Monday, September 21, 2015

Impermanence (A Meditation)


Sand is pulled from beneath my feet as the backwash of a wave retreats down the beach. I sink as the firmament that holds my weight is suspended and carried by the ebbing surf. I lift my feet to get a better hold, back on top of the sand, where I think I should be. All the time. In a way I don't believe that the ground beneath me is moving. Instead I tell myself that I have footing to stand on, and that I deserve a place solid and permanent, that I can rely on it to always be there. I ignore the evidence to the contrary, the evidence that is right there below me, that the ground on which I stand is in flux, constant change, movement, on its way to somewhere else. Rather than accept and admit the truth of it, I sink my teeth and feet into an illusion that this shifting world is solid, dependable, trustworthy.
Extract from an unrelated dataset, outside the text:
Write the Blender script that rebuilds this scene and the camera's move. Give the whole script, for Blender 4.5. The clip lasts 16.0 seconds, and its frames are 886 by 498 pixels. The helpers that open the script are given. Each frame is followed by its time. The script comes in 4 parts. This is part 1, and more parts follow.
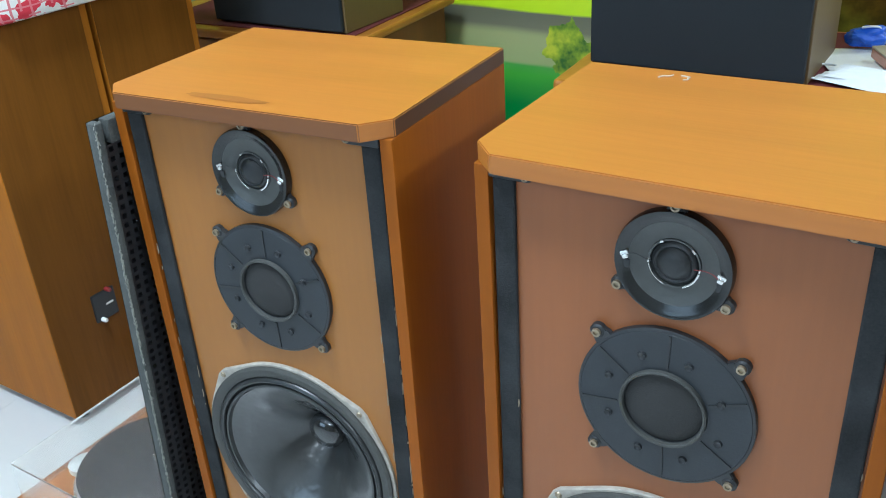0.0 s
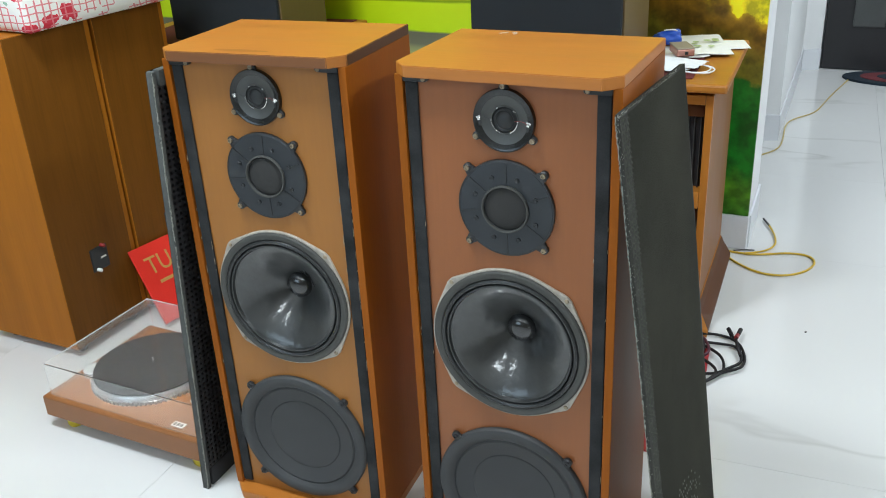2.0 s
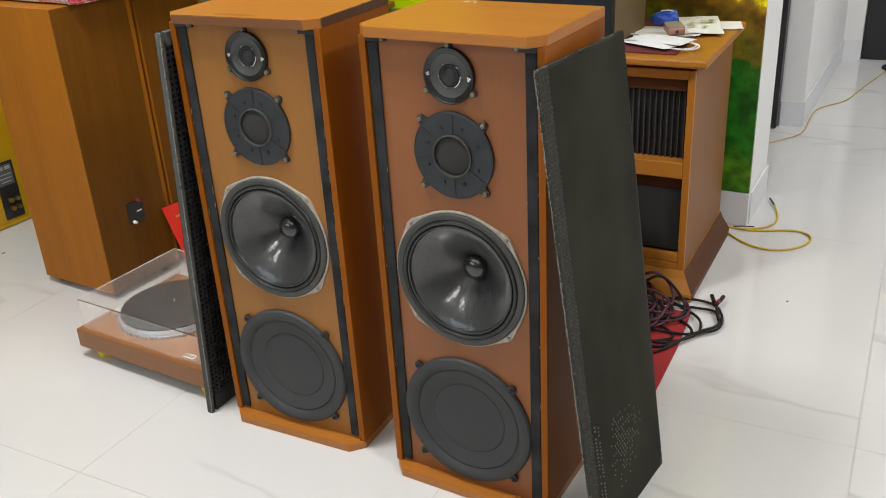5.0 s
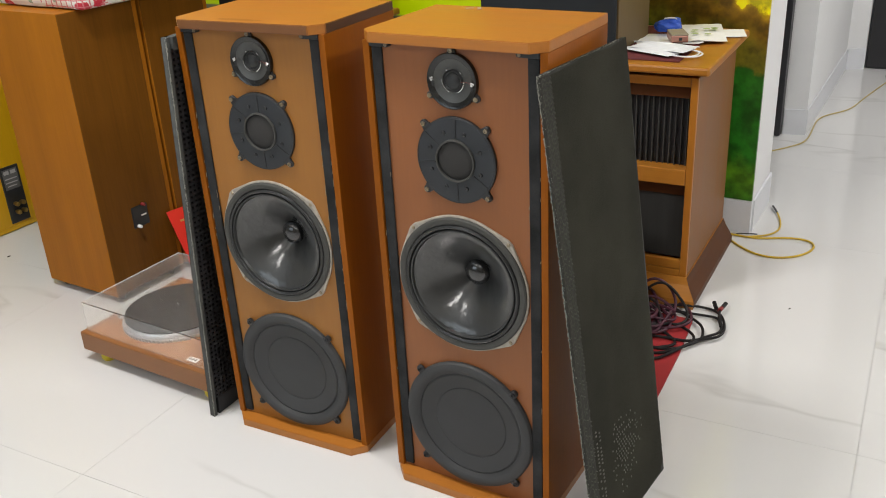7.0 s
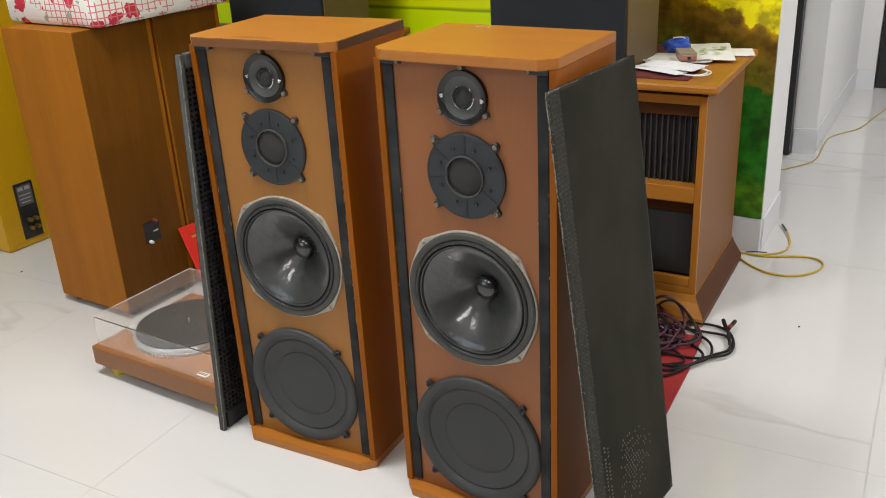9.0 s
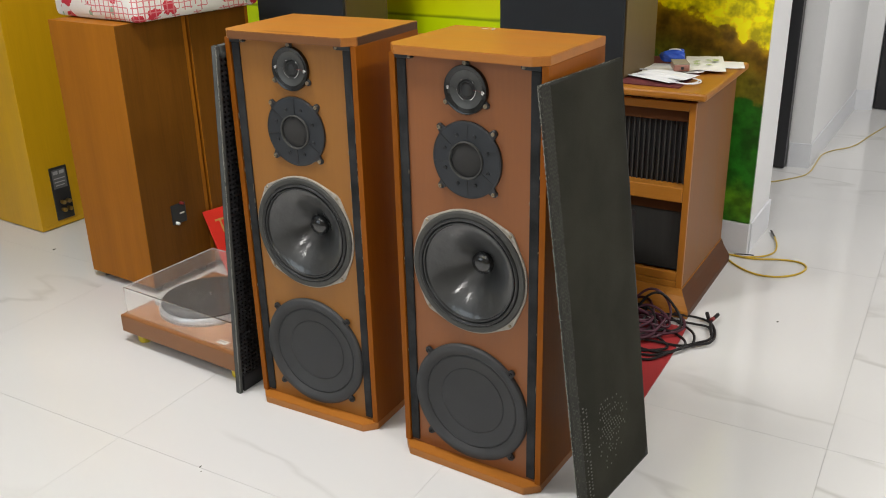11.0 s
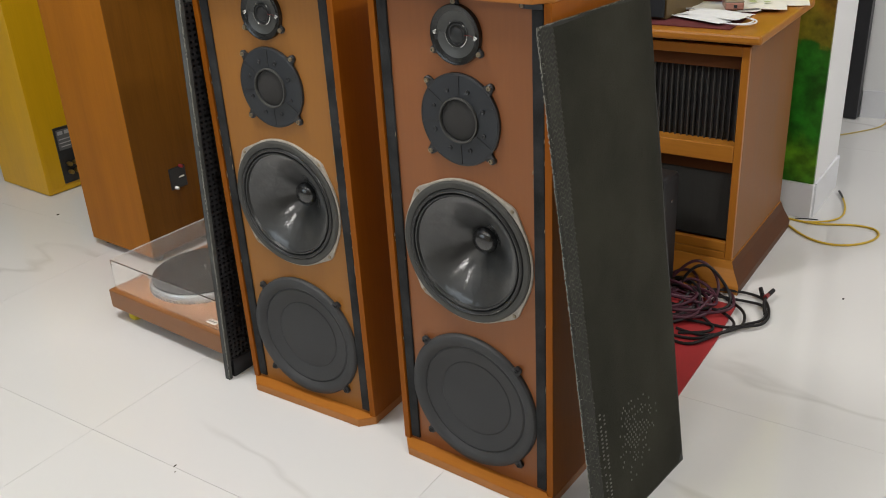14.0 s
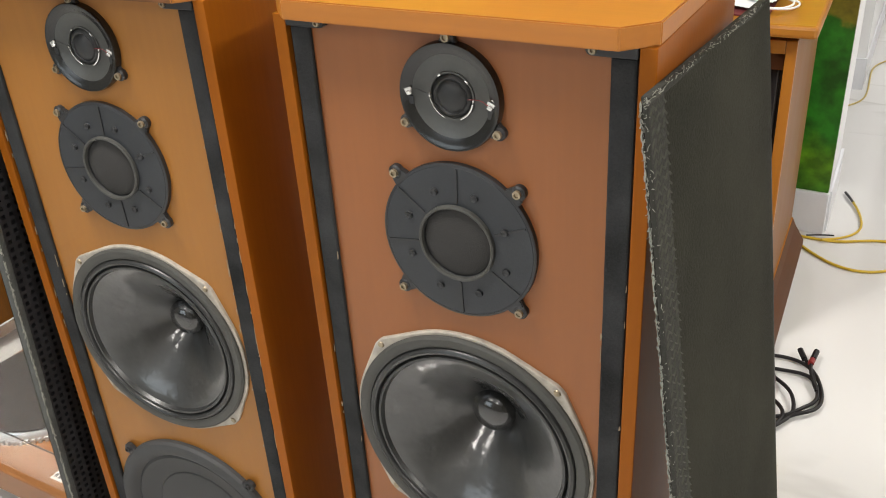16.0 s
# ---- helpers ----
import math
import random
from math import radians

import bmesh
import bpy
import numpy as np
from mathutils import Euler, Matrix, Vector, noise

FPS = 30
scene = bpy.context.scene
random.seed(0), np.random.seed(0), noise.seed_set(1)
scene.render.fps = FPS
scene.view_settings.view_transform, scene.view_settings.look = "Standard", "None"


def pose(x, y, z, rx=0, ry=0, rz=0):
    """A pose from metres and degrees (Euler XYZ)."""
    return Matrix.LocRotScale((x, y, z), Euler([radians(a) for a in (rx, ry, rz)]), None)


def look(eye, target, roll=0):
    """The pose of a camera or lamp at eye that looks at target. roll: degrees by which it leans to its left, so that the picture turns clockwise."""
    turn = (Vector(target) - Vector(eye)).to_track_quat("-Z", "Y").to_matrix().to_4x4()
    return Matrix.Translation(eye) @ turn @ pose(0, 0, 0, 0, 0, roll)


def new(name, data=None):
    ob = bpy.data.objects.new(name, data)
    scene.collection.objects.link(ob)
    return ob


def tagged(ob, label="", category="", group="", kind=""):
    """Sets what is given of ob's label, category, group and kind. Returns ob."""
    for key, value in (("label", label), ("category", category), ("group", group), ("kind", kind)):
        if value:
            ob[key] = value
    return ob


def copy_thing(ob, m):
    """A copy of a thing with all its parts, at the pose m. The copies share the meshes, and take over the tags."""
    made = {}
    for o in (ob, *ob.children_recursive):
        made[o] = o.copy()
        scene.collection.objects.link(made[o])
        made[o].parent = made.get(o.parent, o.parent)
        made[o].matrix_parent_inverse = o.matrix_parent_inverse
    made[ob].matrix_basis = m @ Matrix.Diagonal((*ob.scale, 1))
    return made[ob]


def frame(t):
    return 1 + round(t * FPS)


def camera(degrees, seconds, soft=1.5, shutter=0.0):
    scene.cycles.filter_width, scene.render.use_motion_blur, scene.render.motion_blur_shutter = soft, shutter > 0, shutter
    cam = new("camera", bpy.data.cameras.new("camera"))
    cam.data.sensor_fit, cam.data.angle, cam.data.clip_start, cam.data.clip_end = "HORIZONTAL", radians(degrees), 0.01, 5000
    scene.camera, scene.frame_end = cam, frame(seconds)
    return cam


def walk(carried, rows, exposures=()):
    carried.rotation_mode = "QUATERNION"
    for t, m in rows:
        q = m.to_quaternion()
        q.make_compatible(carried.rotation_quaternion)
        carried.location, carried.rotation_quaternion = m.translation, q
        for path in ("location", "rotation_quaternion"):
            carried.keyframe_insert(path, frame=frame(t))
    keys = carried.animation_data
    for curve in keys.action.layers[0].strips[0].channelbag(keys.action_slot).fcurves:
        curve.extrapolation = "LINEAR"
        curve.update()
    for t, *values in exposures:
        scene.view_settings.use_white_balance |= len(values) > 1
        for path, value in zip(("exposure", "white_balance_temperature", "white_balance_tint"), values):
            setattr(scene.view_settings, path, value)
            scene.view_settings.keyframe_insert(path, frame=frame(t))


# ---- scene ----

I attach to that in the belief that doing so will make my illusions true. When the sands shift I feel betrayed and suffer, and the aversion that is the change makes me angry enough to fight against it. You know how that works. Might as well fight the tides. But the mind is an ornery beast with inflated sense of its power. It doesn't see that the sand both supports and washes away, gives and takes, blesses and extracts, that there are great kindnesses in those passing grains of sand. A friend buys you coffee, asks how you are, surprises you with a great generosity that goes to the secret of your being. Such a gift sustains and then passes. The passing opens up an opportunity to reach to someone else who is sinking and afraid. A kindness given can help deepen the fact of passing, the beneficence of seeing a truth head-on. It is only in the act that the mind can learn. Kindness received. Kindness given. A cycle of departure and return, a swirling violence of peace, grief, and joy, all of it contained in the simple gaze that sees the sand as it is.